1 juni 2010
Een commissaris wordt in 2010 benoemd. Kunnen de individuele aandeelhouders dan toch met hulp van de externe accountant de jaren 2007-2008 en 2009 controleren ?
Het ICCI wenst te verwijzen naar een commentaar die werd gemaakt door M. De Wolf, “Article 166 C. Soc.”, in de publicatie Commentaire systématique du Code des Sociétés, Brussel, Kluwer, 17 mei 2004, pagina 2. Deze auteur maakt twee belangrijke opmerkingen:
– In de eerste plaats doet hij terecht opmerken dat het individuele onderzoeks- en controlerecht voorzien door artikel 166 van het Wetboek van vennootschappen / artikel 3:101 van het Wetboek van vennootschappen en verenigingen het gevolg is van de weigering van de algemene vergadering om een commissaris te benoemen;
– De auteur besluit daaruit dat niet het individueel onderzoeks- en controlerecht doch wel de benoeming van een commissaris het “principe” is. Hij is daarbij van oordeel dat van zodra een commissaris is benoemd het individueel recht van de vennoten vervalt.
Wat de vraag betreft of na de benoeming van een commissaris met ingang van het boekjaar 2010, de vennoten nog kunnen gebruik maken van hun individueel onderzoeks- en controlerecht om, met behulp van een externe accountant de jaren 2007-2008 en 2009 van desbetreffende onderneming te controleren, stelt M. De Wolf in de hierboven geciteerde commentaar, dat men moeilijk kan aannemen dat een individuele vennoot het recht zou hebben om een controle uit te voeren van jaarrekeningen die voorheen reeds werden goedgekeurd door de algemene vergadering.
Enerzijds verwijst hij daarbij naar een uitspraak gedaan in kortgeding door de Ondernemingsrechtbank te Brussel van 13 oktober 1988.
Anderzijds verwijst het ICCI naar een uitspraak in kortgeding van de Ondernemingsrechtbank van Dendermonde van 1 maart 1989 (zie commentaar opgenomen als voetnoot bij art. 166 W. Venn. / art. 3:101 WVV W. Venn. in het Wetboek Vennootschapsrecht, ed. 2009, die Keure).
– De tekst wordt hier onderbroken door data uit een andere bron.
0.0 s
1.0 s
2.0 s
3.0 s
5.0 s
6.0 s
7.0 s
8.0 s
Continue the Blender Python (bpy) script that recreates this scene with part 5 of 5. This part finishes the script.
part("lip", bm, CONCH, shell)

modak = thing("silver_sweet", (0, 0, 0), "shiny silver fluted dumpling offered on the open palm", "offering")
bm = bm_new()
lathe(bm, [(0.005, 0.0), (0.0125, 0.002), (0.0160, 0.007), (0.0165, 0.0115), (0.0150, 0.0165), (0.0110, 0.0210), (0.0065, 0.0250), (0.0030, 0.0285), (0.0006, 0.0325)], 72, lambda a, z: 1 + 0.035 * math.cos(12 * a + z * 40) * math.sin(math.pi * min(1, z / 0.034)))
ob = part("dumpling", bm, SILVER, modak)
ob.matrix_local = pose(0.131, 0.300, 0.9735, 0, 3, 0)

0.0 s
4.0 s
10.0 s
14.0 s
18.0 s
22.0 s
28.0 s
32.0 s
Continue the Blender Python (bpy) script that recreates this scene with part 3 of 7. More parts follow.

Deze uitspraak luidt als volgt: “in het raam van het onderzoeks- en controlerecht van de vennoot-eiser wordt aan de vennootschap bevolen hem en zijn accountant, waarvan de vergoeding ten laste komt van de vennootschap, inzage te geven van alle boekhoudkundige bescheiden over de laatste drie jaren, zelfs indien inmiddels een commissaris-revisor werd aangesteld.”.
Professor Koen Geens heeft beide voornoemde uitspraken becommentarieerd (TRV 89/3, p. 224 e.v.) en besluit als volgt: “Omgekeerd lijkt het redelijker om het controlerecht te beperken tot het lopende boekjaar en het niet uit te breiden tot het vorige boekjaar.”.